Nations nearly always find their pride in their origins - a migration, a revolution, a war of independence. New Zealand, possibly uniquely in the world, can find it in a treaty. A treaty of equals.
Maori were far more populous, and in a sense powerful, than the Pakeha of 1840. They were so dominant they did not think of themselves as Maori so much as hapu and iwi whose country was rapidly changing.
For 40 or 50 years, a trickle of Europeans had been coming to hunt, trade, preach their religion and ask for land in return for their manufactured goods, such as guns.
Guns had turned tribal conflicts into devastating disruption in the 1820s. The Auckland isthmus, previously full of villages and crops, was abandoned in the face of Ngapuhi raids and by 1840 it had not long been reoccupied by a subtribe of Ngati Whatua whose chief sent a delegation to Waitangi.
Apihai te Kawau sent an invitation to the Governor to establish his capital on the Waitemata. He did it almost certainly for the same reason that so many chiefs who went to Waitangi signed the treaty offered to them this day. A European presence was an investment. It promised trade, education, a higher material living standard, modern law and peace.
It did not mean overwhelming immigration. The chiefs would have known that it was a possibility but such was their weight of numbers in 1840 they would have been confident they could step in before their people, their land and their culture were swamped.
They were wrong.
Today, their descendants have recovered. Maori comprise 14 per cent of the population and rising.

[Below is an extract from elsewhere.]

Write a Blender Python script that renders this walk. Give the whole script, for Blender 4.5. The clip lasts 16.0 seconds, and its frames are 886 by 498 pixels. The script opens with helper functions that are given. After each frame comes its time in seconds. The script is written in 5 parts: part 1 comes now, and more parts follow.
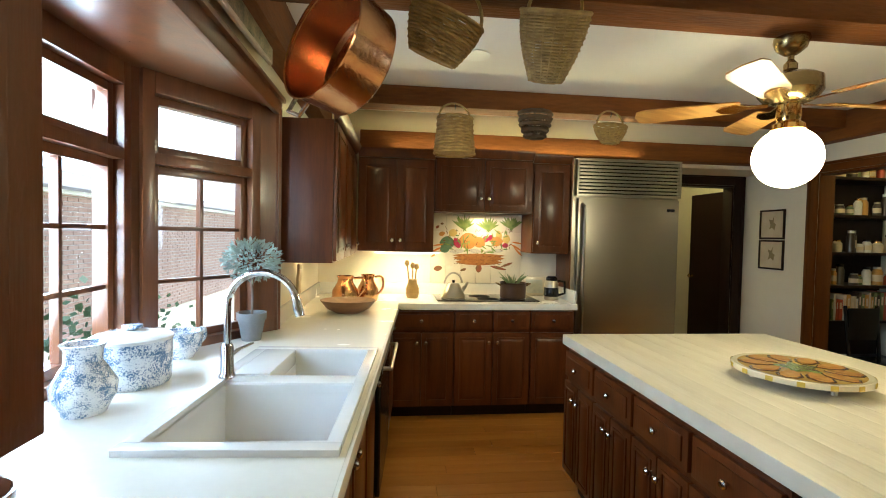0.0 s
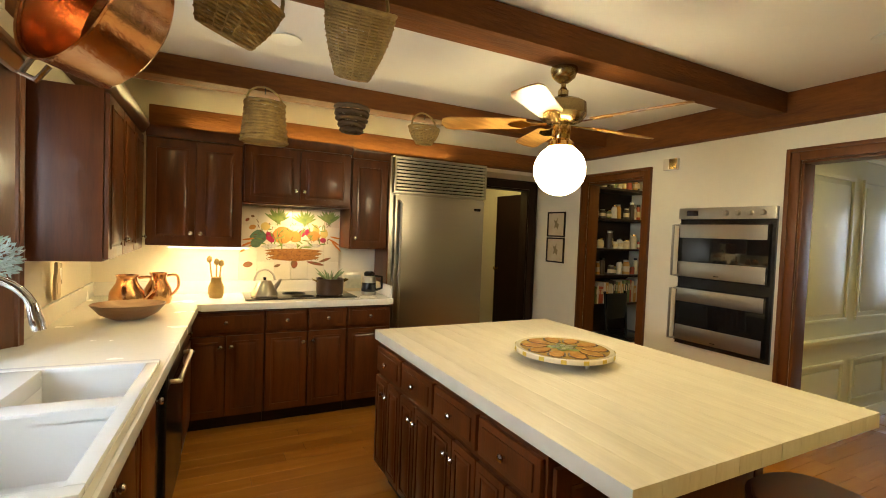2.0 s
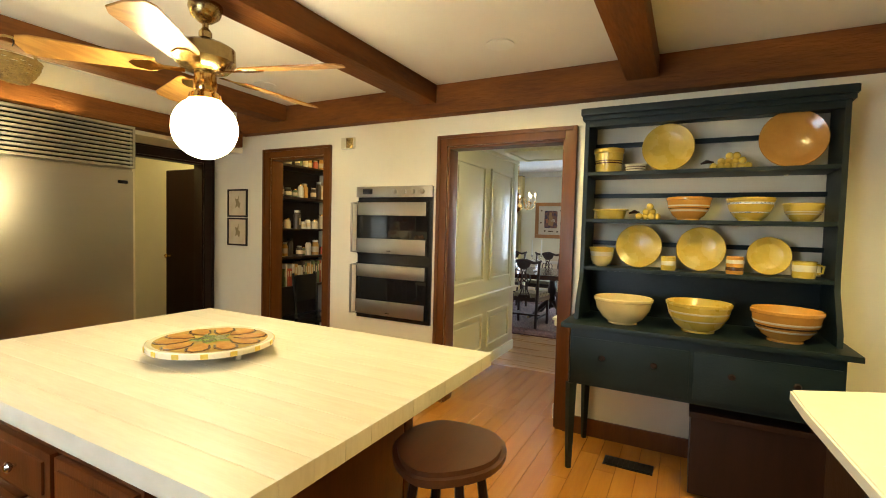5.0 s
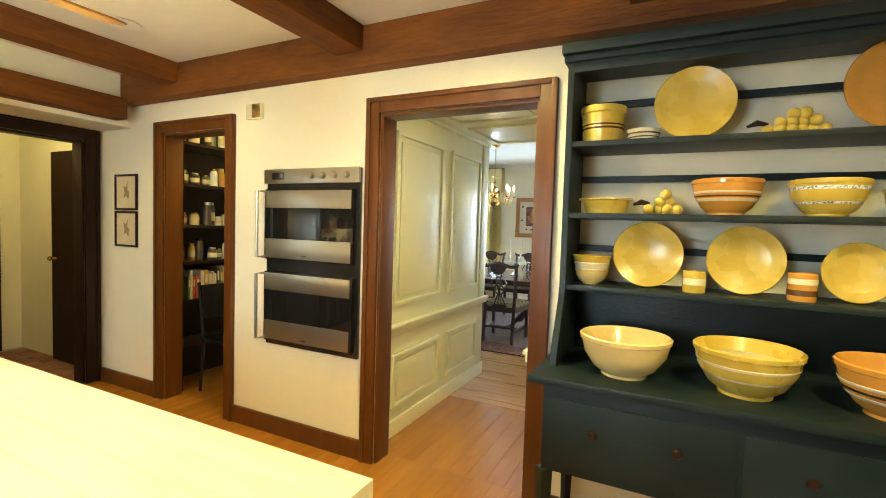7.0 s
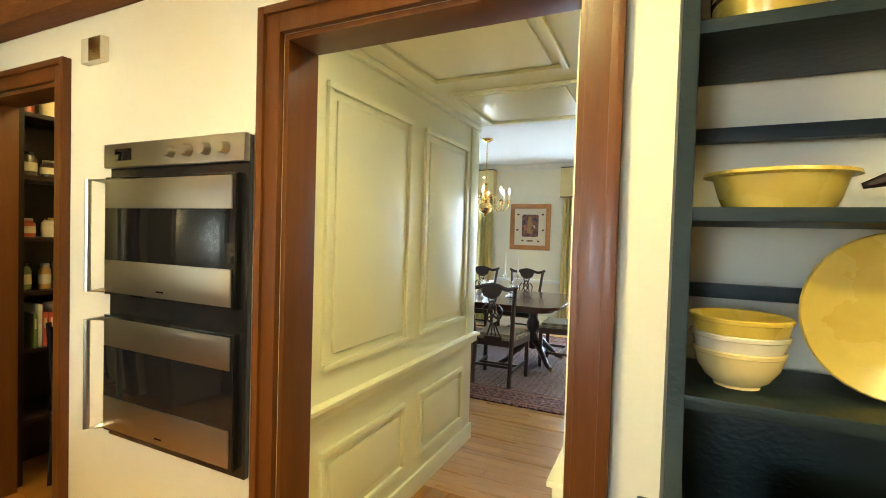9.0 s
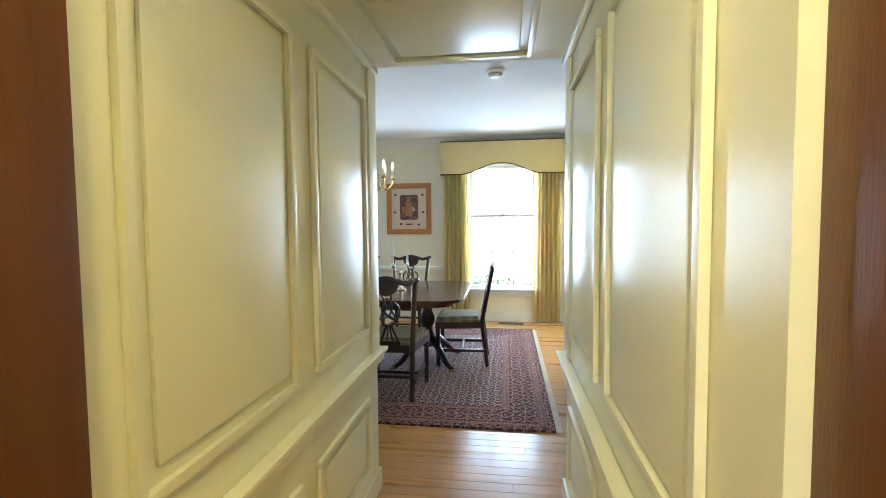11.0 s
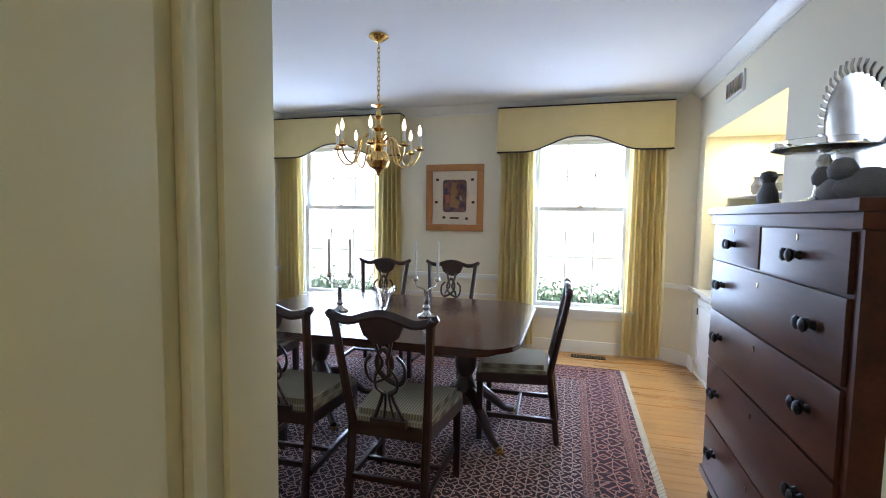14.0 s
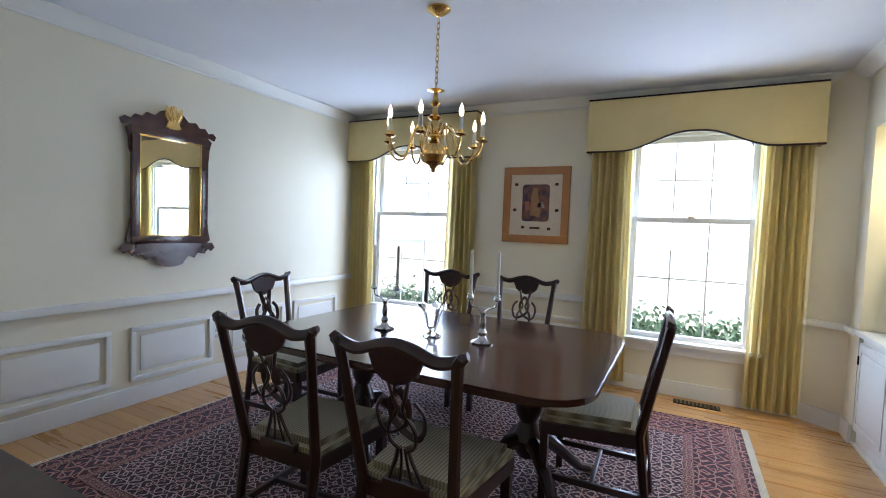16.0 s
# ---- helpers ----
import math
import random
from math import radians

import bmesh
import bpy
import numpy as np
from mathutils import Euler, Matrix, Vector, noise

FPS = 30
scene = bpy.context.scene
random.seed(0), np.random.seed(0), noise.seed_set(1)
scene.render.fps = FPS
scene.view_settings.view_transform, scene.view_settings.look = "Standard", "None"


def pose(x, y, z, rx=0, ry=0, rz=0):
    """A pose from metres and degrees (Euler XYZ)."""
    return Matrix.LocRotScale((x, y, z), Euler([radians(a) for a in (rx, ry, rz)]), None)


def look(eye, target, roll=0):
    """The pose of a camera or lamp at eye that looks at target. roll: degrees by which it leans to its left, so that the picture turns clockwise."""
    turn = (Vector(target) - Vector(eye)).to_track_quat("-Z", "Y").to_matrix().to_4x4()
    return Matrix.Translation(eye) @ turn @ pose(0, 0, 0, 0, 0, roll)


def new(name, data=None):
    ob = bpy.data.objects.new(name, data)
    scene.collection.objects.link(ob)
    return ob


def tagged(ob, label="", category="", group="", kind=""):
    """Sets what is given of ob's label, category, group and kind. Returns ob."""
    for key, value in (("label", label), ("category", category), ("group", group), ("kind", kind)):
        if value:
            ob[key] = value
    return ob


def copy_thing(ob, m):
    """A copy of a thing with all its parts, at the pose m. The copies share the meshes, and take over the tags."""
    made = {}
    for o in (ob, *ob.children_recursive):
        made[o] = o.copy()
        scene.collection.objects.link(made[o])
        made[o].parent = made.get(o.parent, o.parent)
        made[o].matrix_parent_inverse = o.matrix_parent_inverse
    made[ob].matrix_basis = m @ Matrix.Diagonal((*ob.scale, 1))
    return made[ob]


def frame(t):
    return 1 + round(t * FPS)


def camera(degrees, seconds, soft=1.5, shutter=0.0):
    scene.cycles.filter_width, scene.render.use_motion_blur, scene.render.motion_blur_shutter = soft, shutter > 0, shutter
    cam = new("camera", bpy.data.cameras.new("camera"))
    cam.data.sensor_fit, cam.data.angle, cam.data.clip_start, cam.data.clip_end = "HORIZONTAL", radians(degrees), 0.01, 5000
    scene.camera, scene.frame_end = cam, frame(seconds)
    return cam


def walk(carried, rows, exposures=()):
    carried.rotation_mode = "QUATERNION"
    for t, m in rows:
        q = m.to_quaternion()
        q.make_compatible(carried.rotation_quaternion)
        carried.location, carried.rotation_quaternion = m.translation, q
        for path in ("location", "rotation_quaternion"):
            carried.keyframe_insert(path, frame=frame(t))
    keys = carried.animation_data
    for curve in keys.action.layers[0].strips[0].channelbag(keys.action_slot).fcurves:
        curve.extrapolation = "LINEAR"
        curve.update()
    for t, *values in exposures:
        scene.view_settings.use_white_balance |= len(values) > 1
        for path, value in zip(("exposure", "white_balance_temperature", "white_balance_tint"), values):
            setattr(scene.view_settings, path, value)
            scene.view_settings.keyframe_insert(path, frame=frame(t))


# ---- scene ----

The Treaty that was ignored and found moth-eaten in an archive a century later is now a living force in the nation's government, a source of restitution for tribes and cultural recovery.
Its implications, as interpreted by the Waitangi Tribunal and endorsed by our highest courts, require governments to observe a principle of partnership where Maori interests are at stake.
Just as the chiefs of 1840 conceded a great deal from their dominant position, modern governments have been magnanimous too. They could have continued to ignore the Treaty and most voters would not have cared. At any time since the Treaty's revival in the 1970s, one or other of the major parties could have campaigned against it and probably prospered.
Public opinion accepts the Treaty as a contract that was not fully kept and requires restitution, which most people would like to see completed as soon as possible. It is not yet generally accepted as a permanent constitutional agreement.
Power is hard to share. It must have been hard for the chiefs at Waitangi who debated among themselves for a day and night before they came to the Treaty grounds on February 6. Every year since the 1970s, when this became the national day, Maori visitors to Waitangi have had similar debates on the eve of the anniversary and the more headstrong have demonstrated their discontent on the day.
Many deplore this way of observing a national day but they ought to think again. It is the mark of a nation that is trying to live up to a founding ideal that no other nations knows. If we are successful there will come a day when our dual heritage is no longer seen as a threat to either side but part of the identity of every New Zealander.
That will be the day when Maori no longer feel like a dispossessed people struggling on so many social measures. They will feel powerful and proud of the nation we have become.